Ummul Mukminin Aisyah sangat menyukainya. Karena ia rela memberikan jatah malam Rasulullah di rumahnya, diberikan kepada Aisyah. Diriwayatkan oleh al-Bukhari dan Muslim:
“لَمَّا كَبِرَتْ جَعَلَتْ يَوْمَهَا مِنْ رَسُولِ اللَّهِ لِعَائِشَةَ، قَالَتْ: يَا رَسُولَ اللَّهِ، قَدْ جَعَلْتُ يَوْمِي مِنْكَ لِعَائِشَةَ. فَكَانَ رَسُولُ اللَّهِ يَقْسِمُ لِعَائِشَةَ يَوْمَيْنِ: يَوْمَهَا وَيَوْمَ سَوْدَةَ
“Ketika Saudah sudah tua, ia serahkan jatah menginap Rasulullah di rumahnya, untuk Aisyah.
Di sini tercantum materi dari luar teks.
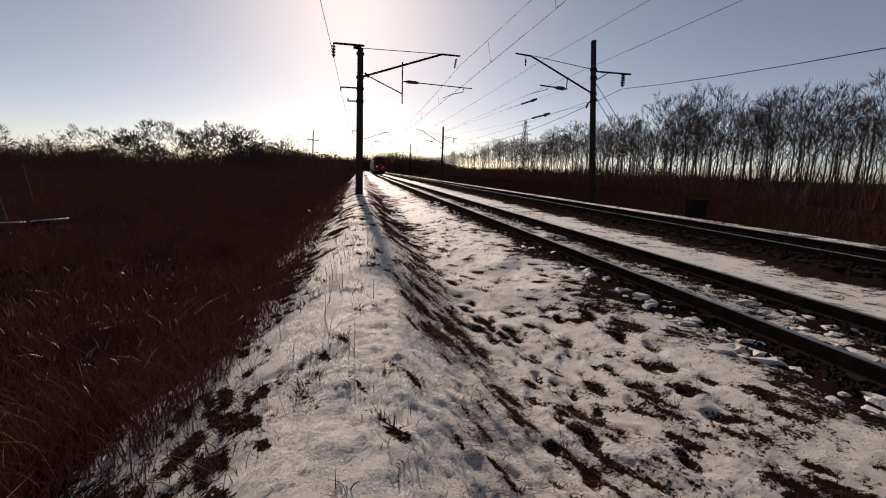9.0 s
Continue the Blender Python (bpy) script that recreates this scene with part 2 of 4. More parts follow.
COVER_X = [-400, -14, -4, -2.2, -1.5, -1.1, -0.6, 0.0, 0.45, 0.7, 1.3, 1.7, 2.3, 2.8, 3.5, 3.9, 4.3, 4.7, 5.25, 5.7, 6.0, 6.35, 6.7, 8.3, 9.0, 9.4, 12.0, 12.3, 13.7, 14.1, 16, 400]
COVER_C = [0.02, 0.05, 0.10, 0.14, 0.32, 0.62, 0.76, 0.88, 0.84, 0.72, 0.68, 0.66, 0.64, 0.64, 0.58, 0.42, 0.08, 0.40, 0.52, 0.36, 0.08, 0.36, 0.64, 0.60, 0.3, 0.0, 0.0, 0.57, 0.52, 0.15, 0.02, 0.02]


def footprints():
    """Trodden hollows in the snow: place, size, turn and depth."""
    r = random.Random(3)
    out = []
    for k in range(11):
        x, y, way = r.uniform(1.2, 4.0), r.uniform(1.6, 5.0), r.uniform(-0.5, 0.5)
        for i in range(9):
            out.append((x + 0.16 * (i % 2) + i * 0.36 * math.sin(way), y + i * 0.36 * math.cos(way), r.uniform(0.035, 0.075), way, r.uniform(0.02, 0.06)))
    for k in range(14):
        out.append((r.gauss(0.1, 0.5), r.uniform(1.6, 12), r.uniform(0.04, 0.08), r.uniform(-0.4, 0.4), r.uniform(0.01, 0.03)))
    return out


FOOTPRINTS = footprints()


def trodden(x, y):
    d = np.zeros_like(x)
    for fx, fy, size, way, deep in FOOTPRINTS:
        near = np.nonzero((np.abs(x - fx) < 0.5) & (np.abs(y - fy) < 0.5))
        u, w = x[near] - fx, y[near] - fy
        a, b = u * math.cos(way) - w * math.sin(way), u * math.sin(way) + w * math.cos(way)
        d[near] = np.maximum(d[near], deep * np.exp(-((a / size) ** 2 + (b / (size * 1.9)) ** 2) ** 1.5))
    return d


def tussocks():
    """Clumps of dead grass that come through the snow: place, size, stalk height."""
    r = random.Random(8)
    out = []
    for _ in range(430):
        y = 3.9 + 26 * r.random() ** 1.35
        out.append((r.gauss(0.95 + 0.1 * math.sin(y), 0.28), y, r.uniform(0.03, 0.10), r.uniform(0.02, 0.07)))
    for _ in range(240):
        y = 1.5 + 24 * r.random() ** 1.7
        out.append((r.gauss(-1.05, 0.24), y, r.uniform(0.03, 0.10), r.uniform(0.04, 0.13)))
    for _ in range(230):
        y = 1.5 + 14 * r.random() ** 1.6
        out.append((r.uniform(0.6, 3.7), y, r.uniform(0.02, 0.07), r.uniform(0.015, 0.05)))
    # larger trodden-down patches: place, half length, half width
    for px, py, a, b in ((-0.62, 2.9, 0.22, 0.22), (-1.0, 2.45, 0.25, 0.2), (-0.75, 5.2, 0.2, 0.4), (1.4, 2.75, 0.2, 0.14), (3.1, 4.4, 0.25, 0.3), (2.6, 3.2, 0.2, 0.35)):
        for _ in range(11):
            out.append((r.gauss(px, a), r.gauss(py, b), r.uniform(0.03, 0.075), r.uniform(0.03, 0.08)))
    for _ in range(60):
        out.append((r.gauss(0.0, 0.35), 1.7 + 14 * r.random() ** 1.5, r.uniform(0.03, 0.09), r.uniform(0.03, 0.08)))
    return out


TUSSOCKS = tussocks()


def bare_at(x, y):
    d = np.zeros_like(x)
    for tx, ty, size, _ in TUSSOCKS:
        near = np.nonzero((np.abs(x - tx) < 0.4) & (np.abs(y - ty) < 0.4))
        u, w = x[near] - tx, y[near] - ty
        d[near] = np.maximum(d[near], np.exp(-((u + 0.5 * w) ** 2 * 2.2 + (w * 0.55) ** 2) / size ** 2))
    return d


def ground_height(x, y, pits=True):
    shift = (fbm(x * 0 + 3.3, y, 0.22, 3, 5) - 0.5) * 0.7
    z = np.interp(x + shift * np.clip(1 - np.abs(x - 1) / 2.6, 0, 1), SECTION_X, SECTION_Z)
    z = z + np.exp(-((x - 0.1) / 1.0) ** 2) * (0.10 + 0.26 * np.clip(y / 5, 0, 1))
    rough = np.clip(1.15 - np.abs(x - 0.6) / 3.0, 0.0, 1)
    side = 1 + 0.5 * np.exp(-((x - 1.0) / 0.7) ** 2) + 0.5 * np.exp(-((x + 1.0) / 0.6) ** 2)
    z = z + rough * side * ((fbm(x, y, 0.9, 3, 1) - 0.5) * 0.11 + (fbm(x + 0.3 * y, y, 3.6, 3, 2) - 0.5) * 0.04 + (fbm(x, y, 10.0, 3, 9, 0.7) - 0.5) * 0.034)
    z = z + np.clip(1.3 - np.abs(x - 1.2) / 3.4, 0, 1) * np.clip(1.6 - y / 14, 0, 1) * np.abs(fbm(x + 0.4 * y, y * 1.4, 15.0, 3, 31, 0.75) - 0.5) * 0.05
    z = z + (fbm(x, y, 7.0, 3, 3) - 0.5) * 0.035 * np.clip((20 - np.abs(x)) / 10, 0, 1)
    bed = np.clip(1 - np.abs(x - TRACK_FAR) / 1.9, 0, 1) ** 0.4
    z = z + bed * (fbm(x, y, 7.0, 2, 13) - 0.55) * 0.16
    z = z + np.clip((-x - 2) / 4, 0, 1) * (fbm(x, y, 0.25, 4, 4, 0.6) - 0.5) * 0.8
    return z - trodden(x, y) if pits else z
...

Ia berkata, ‘Wahai Rasulullah, aku berikan hari giliranku bersamamu untuk Aisyah’. Sehingga Rasulullah memberikan jatah dua hari untuk Aisyah. Hari gilirannya dan harinya Saudah.” (HR. al-Bukhari dalam Kitab an-Nikah 4914 dan Muslim dalam Kitab ar-Ridha’ 1463).
Aisyah radhiallahu ‘anha berkata,
مَا رَأَيْتُ امْرَأَةً أَحَبَّ إِلَيَّ أَنْ أَكُونَ فِي مِسْلاَخِهَا[5] مِنْ سَوْدَةَ بِنْتِ زَمْعَةَ مِنِ امْرَأَةٍ فِيهَا حِدَّةٌ].
“Tiada seorang wanita pun yang paling aku sukai agar aku memiliki sifat seperti dia melebihi Saudah binti Zam’ah tatkala berusia senja.” (Riwayat Muslim dalam Kitab ar-Ridha’ 1463).
Wafatnya
Ummul Mukminin Saudah binti Zam’ah radhiallahu ‘anha wafat di akhir pemerintahan Umar bin al-Khattab. Ada yang mengatakan beliau wafat pada tahun 54 H (Ibnu Hajar: al-Ishabah fi Tamyiz ash-Shahabah, 7/721).